Several months ago I hit you with a curly one dealing with table manners. You came up with the right answer. Now I have a question on the English Language. Somehow I believe we have been taken over by stealth. Being of the older group, I always used the word “Got”. Now when I read a book the word “Gotten” appears over and over. Which is correct? He had got on the bus, or he had gotten on the bus? I suspect one is English and the other American. Hear from you later?
Bill

Dear Bill,
So where’s my bottle of bubbles for having got (gotten) the right answer before? Now you want me to enter your latest quiz as well! However, you are quite correct, my Petal. The Americans, having been English and taken over the English language with the Mayflower and then proceeded to massacre the purity of communication (along with several scores of Red Indians). However if you think “gotten” is bad, how about the song sung by Lauryn Hill which goes:
“You’re just too good to be true.
Can’t take my eyes off of you.”
What is this “off of” may I ask you, this being your turn to answer the questions, until I get my rewards from last time!


Dear Hillary,
Is my girl serious? I have been to Pattaya three times and I have been with the same girl every time. I am 36 and she is 27 and she has been working in the bar for about nine months. She asked me that next time I come to Thailand she wants me to go to her home near Chaiyaphum to meet her family.
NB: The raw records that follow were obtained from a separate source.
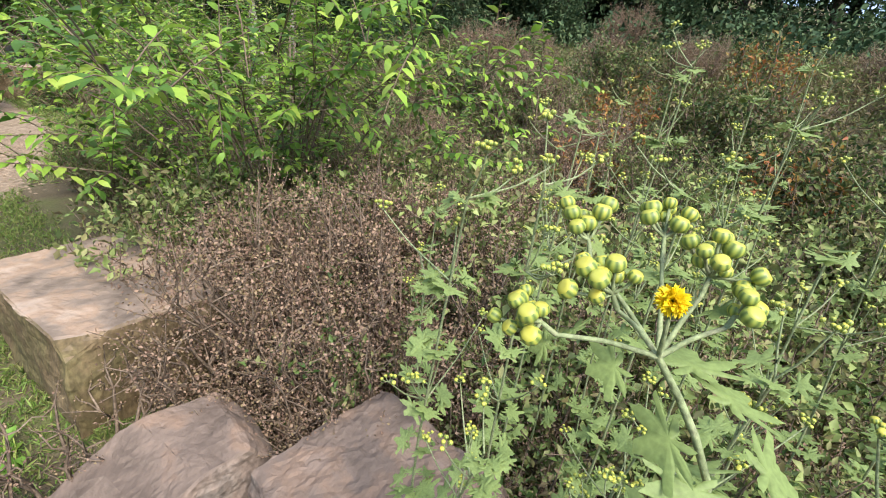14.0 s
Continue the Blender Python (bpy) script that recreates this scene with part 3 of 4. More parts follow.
tree("pine_sapling", (-4.25, 16.0), 3.6, (1.2, 1.5), 40, 90, (0.17, 0.022), M_bark, L_sage, 29, "young pine on the bank before the house", category="sapling", base=0.2, trunk_r=0.05, spread=0.3, needle=True, updir=0.8)


# ---- shrubs and weeds ----
def shrub(name, at, height, radius, stems, leaf, per, wood, leafmat, seed, label, category="shrub", group="", detail=0, lean=0.5, jitter=0.05, low=0.1, side=0):
    """Many stems from one root, leafy along their length."""
    g = np.random.default_rng(seed)
    ob = tagged(new(name), label, category, group)
    wood_chunks, leaf_chunks = [], []

    def clothe(p, n, k=1.0):
        s = g.uniform(low, 1, n)
        u = np.linspace(0, 1, len(p))
        P = np.stack([np.interp(s, u, p[:, i]) for i in range(3)], 1) + g.normal(0, jitter * k, (n, 3))
        ax = unit(np.stack([np.interp(s, u, np.gradient(p[:, i])) for i in range(3)], 1))
        D = unit(ax * 0.4 + anywhere(n, 0.1, g))
        L = leaf[0] * g.uniform(0.55, 1.2, n)
        leaf_chunks.append(leaves(P, D, anywhere(n, 1.5, g), L, L * leaf[1] / leaf[0], detail))

    for s in range(stems):
        a = g.uniform(0, 2 * np.pi)
        d = g.uniform(0.15, 1) ** 0.7 * radius
        h = height * g.uniform(0.65, 1.05) * (1 - 0.35 * (d / radius) ** 2)
        foot = np.array((math.cos(a) * d * (1 - lean), math.sin(a) * d * (1 - lean), -0.1))
        p = bend(foot, (math.cos(a) * d, math.sin(a) * d, h), 6, sag=0.05 * height, wob=0.03 * height, g=g)
        wood_chunks.append(tube(p, np.linspace(0.008 + 0.006 * height, 0.002, 6), 4))
        clothe(p, per)
        for k in range(side):
            i = g.integers(2, 5)
            q = p[i] + unit(anywhere(1, 0.7, g)[0]) * height * g.uniform(0.14, 0.3)
            tq = bend(p[i], q, 4, wob=0.02 * height, g=g)
            wood_chunks.append(tube(tq, np.linspace(0.005, 0.0015, 4), 3))
            clothe(tq, max(3, per // 3), 0.7)
    part_mesh("woody_growth", mesh_of("woody_growth", *merged(wood_chunks), [wood], True), ob)["kind"] = "stuff"
    part_mesh("foliage", mesh_of("foliage", *merged(leaf_chunks), [leafmat]), ob)["kind"] = "stuff"
    ob.location = (at[0], at[1], lie1(*at) if len(at) < 3 else at[2])
    return ob


# tall leafy shrub behind the boulders
def arching_shrub(at, height, radius, stems, leaf, seed, label, group="", side=9):
    """Stems that rise and arch outwards, with twigs that carry two ranks of drooping leaves."""
    g = np.random.default_rng(seed)
    ob = tagged(new("leafy_shrub"), label, "shrub", group)
    wood_chunks, leaf_chunks = [], []

    def ranks(p, step, k):
        u = np.concatenate([[0], np.cumsum(np.linalg.norm(np.diff(p, axis=0), axis=1))])
        n = max(3, int(u[-1] * 0.85 / step))
        s = np.linspace(u[-1] * 0.15, u[-1], n)
        P = np.stack([np.interp(s, u, p[:, i]) for i in range(3)], 1)
        ax = unit(np.stack([np.interp(s, u, np.gradient(p[:, i])) for i in range(3)], 1))
        out = unit(np.cross(ax, np.array((0.0, 0.0, 1.0))) + 1e-4) * np.where(np.arange(n) % 2, 1, -1)[:, None]
        D = unit(out + ax * 0.75 + g.normal(0, 0.22, (n, 3)) - np.array((0, 0, 0.28)))
        N = unit(np.cross(D, np.cross(np.array((0.0, 0.0, 1.0)), D)) + g.normal(0, 0.25, (n, 3)))
        L = leaf[0] * k * g.uniform(0.7, 1.15, n) * np.where(s > u[-1] * 0.9, 0.75, 1)
        leaf_chunks.append(leaves(P, D, N, L, L * leaf[1] / leaf[0], 1, 0.16, 0.22))

    for s in range(stems):
        a = g.uniform(0, 2 * np.pi)
        d = radius * g.uniform(0.2, 1.0) ** 0.6
        h = height * g.uniform(0.6, 1.05) * (1 - 0.3 * (d / radius) ** 2)
        foot = np.array((math.cos(a) * d * 0.2, math.sin(a) * d * 0.2, -0.1))
        v = np.linspace(0, 1, 8)[:, None]
        p = foot + v ** 1.6 * np.array((math.cos(a) * d, math.sin(a) * d, 0)) + np.sin(v * 1.75) / math.sin(1.75) * np.array((0, 0, h))
        p[1:] += g.normal(0, 0.025, (7, 3))
        wood_chunks.append(tube(p, np.linspace(0.012, 0.0025, 8), 5))
        ranks(p[4:], 0.035, 1.0)
        for k in range(side):
            i = g.integers(2, 8)
            w = unit(np.array((math.cos(a), math.sin(a), 0)) * 0.45 + anywhere(1, 0.75, g)[0])
            ln = g.uniform(0.3, 0.6) * height / 2.6
            v = np.linspace(0, 1, 5)[:, None]
            q = p[i] + v * w * ln + (v - v * v * 1.1) * np.array((0, 0, 0.22 * ln))
            wood_chunks.append(tube(q, np.linspace(0.005, 0.0014, 5), 4))
            ranks(q, 0.036, 0.9)
    part_mesh("woody_growth", mesh_of("woody_growth", *merged(wood_chunks), [M_twig], True), ob)["kind"] = "stuff"
    part_mesh("foliage", mesh_of("foliage", *merged(leaf_chunks), [L_bright]), ob)["kind"] = "stuff"
    ob.location = (at[0], at[1], lie1(*at))
    return ob


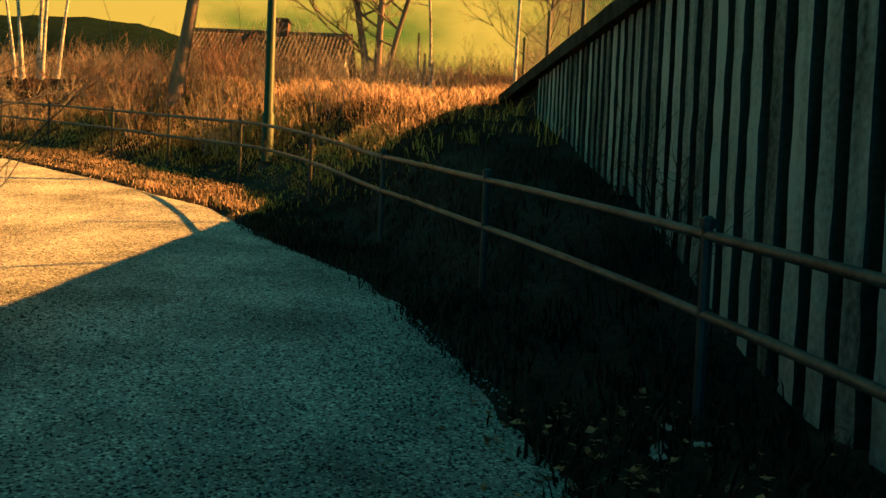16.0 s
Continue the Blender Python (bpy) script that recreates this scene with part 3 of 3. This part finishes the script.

Is that a sign that she wants to have a serious relationship with me or does she have other motives?
Papa G
Dear Papa G,
Open your wallet and say after me, “Help yourself!” You have now joined the bar girls retirement benefit fund. So help me! You have been to Pattaya three times and met a lovely young lady of 27 who has only worked in the bar for nine months, and you are wondering is this paragon of virtue (other than the last nine months or so) wants to have a serious relationship with you. Give me strength! You hardly know this woman and she hardly knows you, other than the fact you paid well last time. Is this what you base “serious relationships” on? She has serious designs on your bank account Papa G my unsuspecting Petal, that’s all that is happening here. I suggest that instead of losing your money to the 27 year old (and probably much older if truth ever be known) from Chaiyaphum, you just donate it to your favorite charity, or buy me several cases of French champagne, and then climb back under your rock again.

Dear Hillary,
Have Thai people some amazing bladder control or what? There’s no public toilets so what do they do when caught short? I’ve seen adult size pampers in the supermarkets, but I’m damn sure that not everyone has secret underpants. Enlighten me, Hillary.
Kev

Dear Kev,
So it is the lack of public toilets that makes for “amazing” Thailand for you, my Petal? However, I can relieve you of all the mental (or bladder) strain very easily. Just do as the Thai males have done for centuries - look for short time rooms. But think of the plight of us ladies. We are far too polite to go to ST rooms on our own, so we have to be a little bit smarter. With so many hotels everywhere, we just march straight into the foyer, and the toilets are in the far corner on the right. Check it out!